TASK DETAILS:
Look for the string "pose" in every line, and copy each line that has it.

INFORMATION SHOWN:

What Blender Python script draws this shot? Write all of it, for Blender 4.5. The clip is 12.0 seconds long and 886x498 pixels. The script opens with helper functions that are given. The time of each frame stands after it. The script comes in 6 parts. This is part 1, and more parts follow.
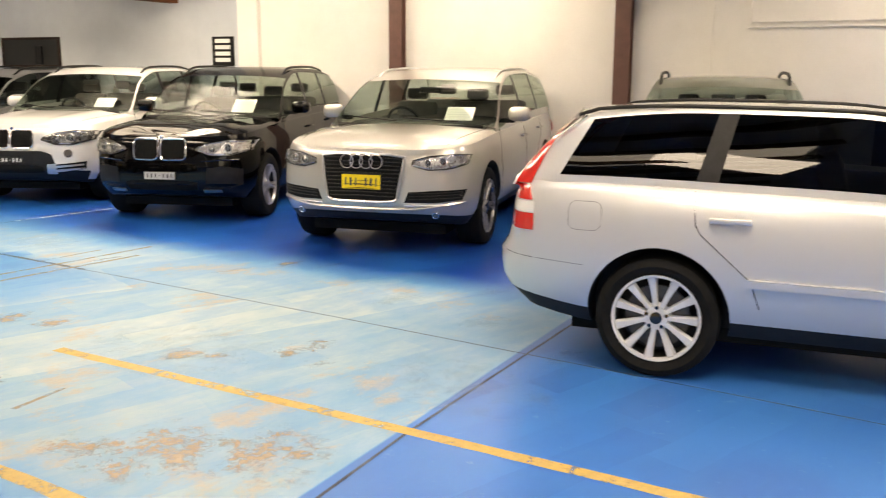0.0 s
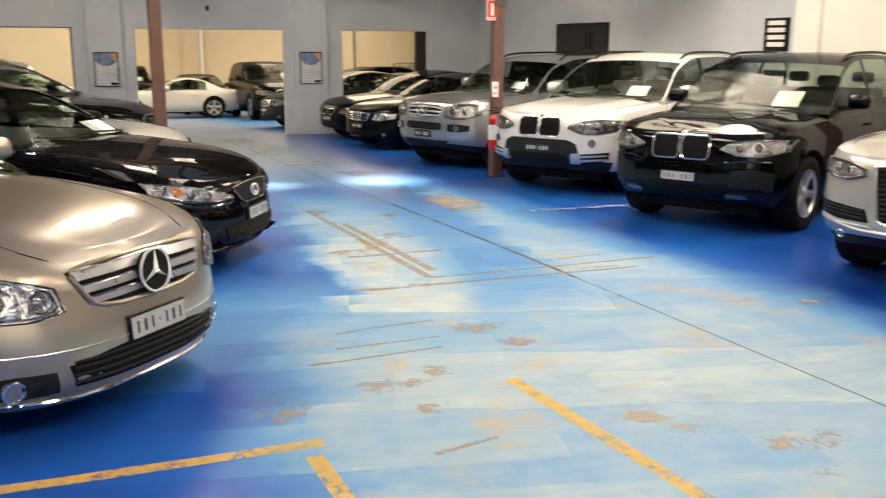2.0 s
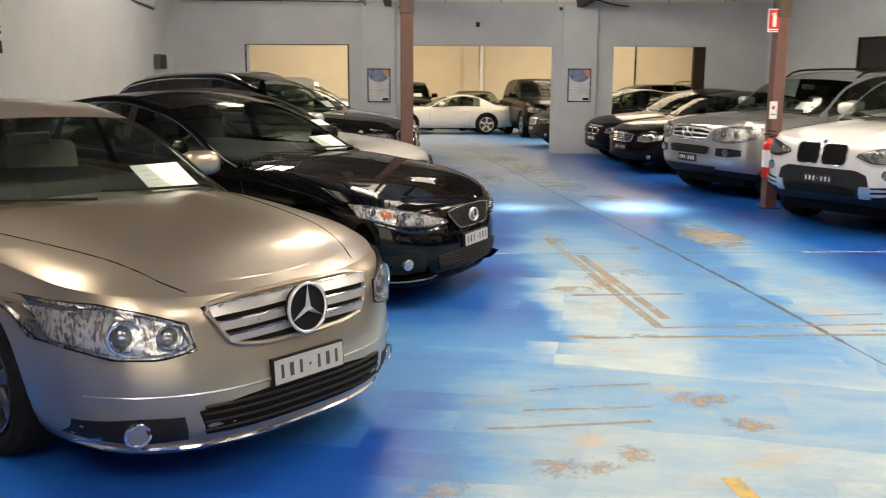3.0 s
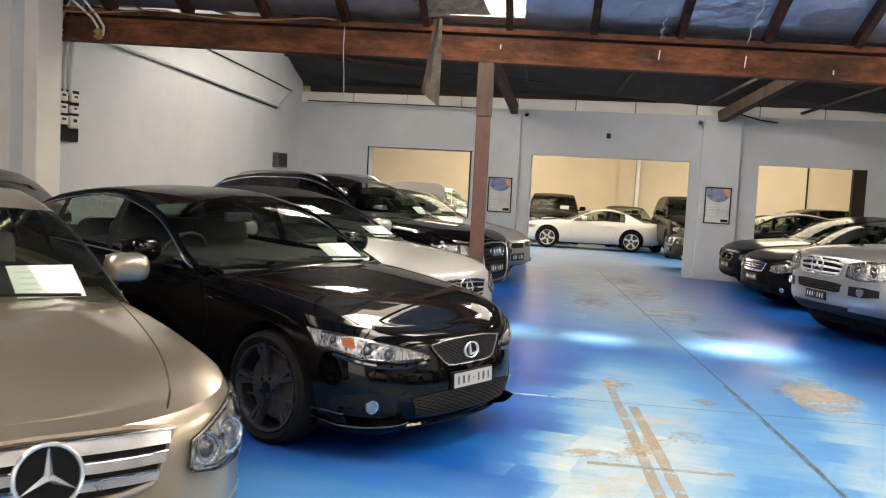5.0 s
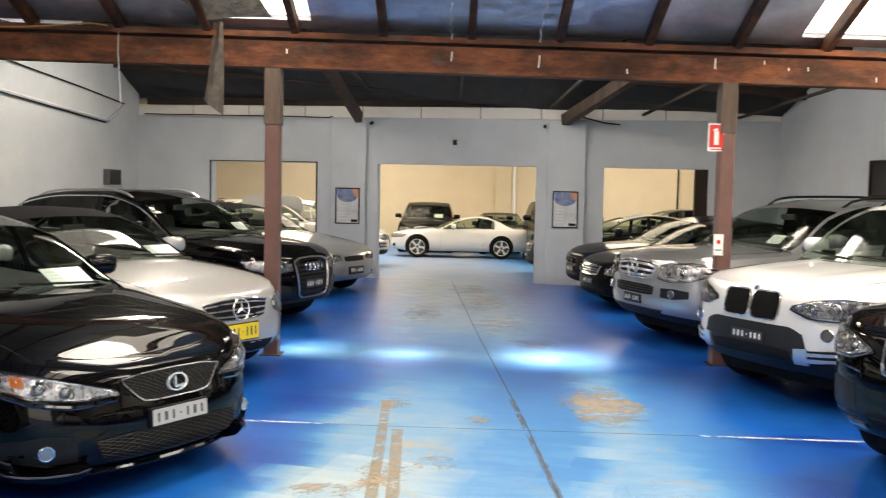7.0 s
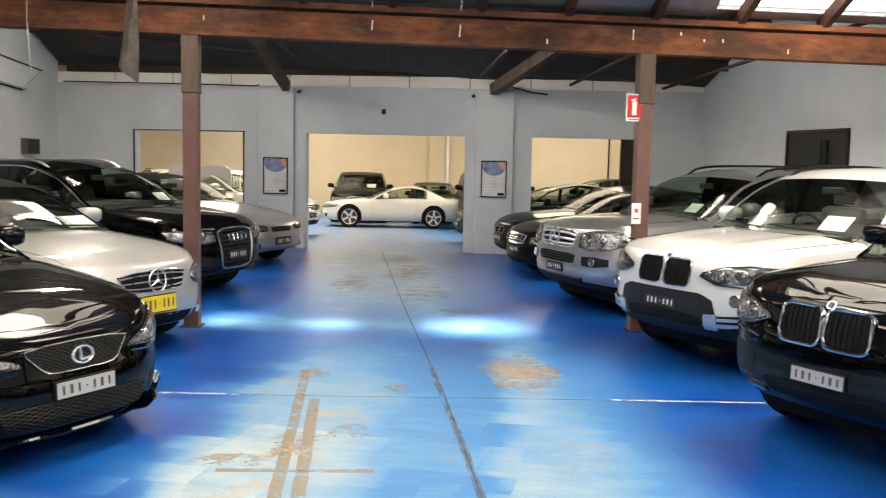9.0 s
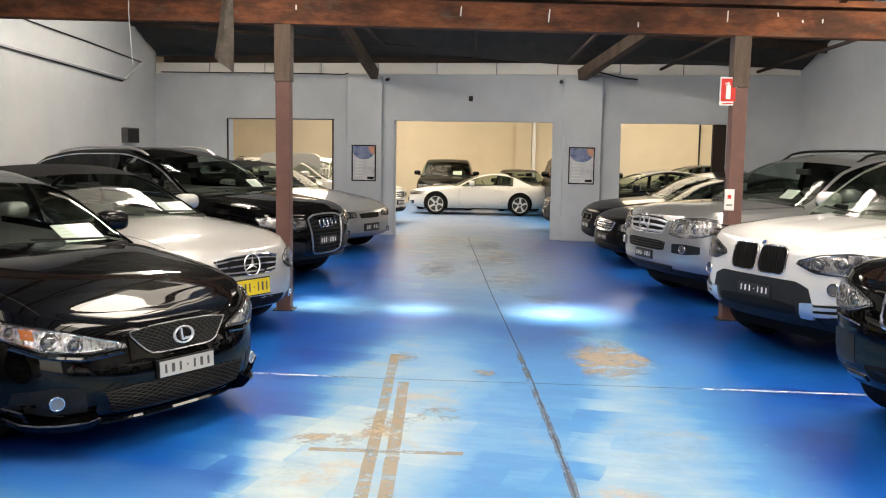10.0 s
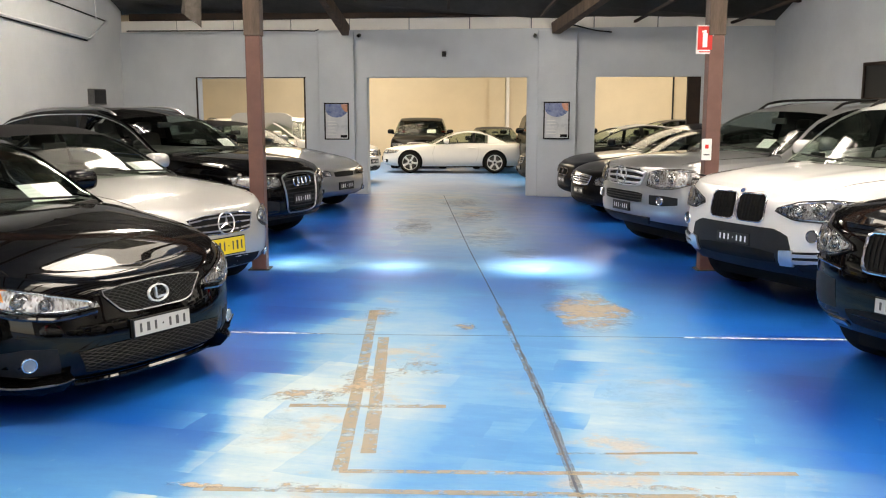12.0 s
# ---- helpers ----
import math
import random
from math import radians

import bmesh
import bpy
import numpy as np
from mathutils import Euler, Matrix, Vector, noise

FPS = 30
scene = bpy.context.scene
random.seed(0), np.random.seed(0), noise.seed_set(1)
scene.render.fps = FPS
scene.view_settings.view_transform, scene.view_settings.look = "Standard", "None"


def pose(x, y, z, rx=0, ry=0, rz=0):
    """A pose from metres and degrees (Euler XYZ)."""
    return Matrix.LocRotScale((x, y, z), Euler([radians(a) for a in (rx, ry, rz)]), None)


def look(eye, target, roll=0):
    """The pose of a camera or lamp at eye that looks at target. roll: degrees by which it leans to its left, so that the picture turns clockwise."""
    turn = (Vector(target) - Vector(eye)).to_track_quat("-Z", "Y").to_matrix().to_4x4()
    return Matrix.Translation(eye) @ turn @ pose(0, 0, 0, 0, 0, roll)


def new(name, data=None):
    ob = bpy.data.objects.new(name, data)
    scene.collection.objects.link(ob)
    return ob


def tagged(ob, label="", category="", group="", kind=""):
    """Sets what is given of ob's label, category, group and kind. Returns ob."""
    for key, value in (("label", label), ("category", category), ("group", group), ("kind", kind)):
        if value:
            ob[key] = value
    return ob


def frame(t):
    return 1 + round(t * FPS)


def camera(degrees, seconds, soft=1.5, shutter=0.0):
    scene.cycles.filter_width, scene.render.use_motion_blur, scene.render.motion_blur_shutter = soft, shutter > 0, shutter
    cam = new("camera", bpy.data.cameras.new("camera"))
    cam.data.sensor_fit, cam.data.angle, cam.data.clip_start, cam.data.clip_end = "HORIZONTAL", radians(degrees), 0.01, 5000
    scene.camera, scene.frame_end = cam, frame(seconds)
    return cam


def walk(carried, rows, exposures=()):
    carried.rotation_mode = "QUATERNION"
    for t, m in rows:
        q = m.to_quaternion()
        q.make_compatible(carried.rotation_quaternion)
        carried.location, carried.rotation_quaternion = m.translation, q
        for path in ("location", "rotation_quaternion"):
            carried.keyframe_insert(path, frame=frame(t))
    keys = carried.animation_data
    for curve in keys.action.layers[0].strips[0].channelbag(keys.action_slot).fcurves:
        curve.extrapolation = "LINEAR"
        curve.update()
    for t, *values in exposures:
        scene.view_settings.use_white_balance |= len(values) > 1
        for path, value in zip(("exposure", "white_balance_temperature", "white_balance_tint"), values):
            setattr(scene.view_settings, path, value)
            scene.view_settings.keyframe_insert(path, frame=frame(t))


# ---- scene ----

FULL SOLUTION:
def pose(x, y, z, rx=0, ry=0, rz=0):
    """A pose from metres and degrees (Euler XYZ)."""
    """The pose of a camera or lamp at eye that looks at target. roll: degrees by which it leans to its left, so that the picture turns clockwise."""
    return Matrix.Translation(eye) @ turn @ pose(0, 0, 0, 0, 0, roll)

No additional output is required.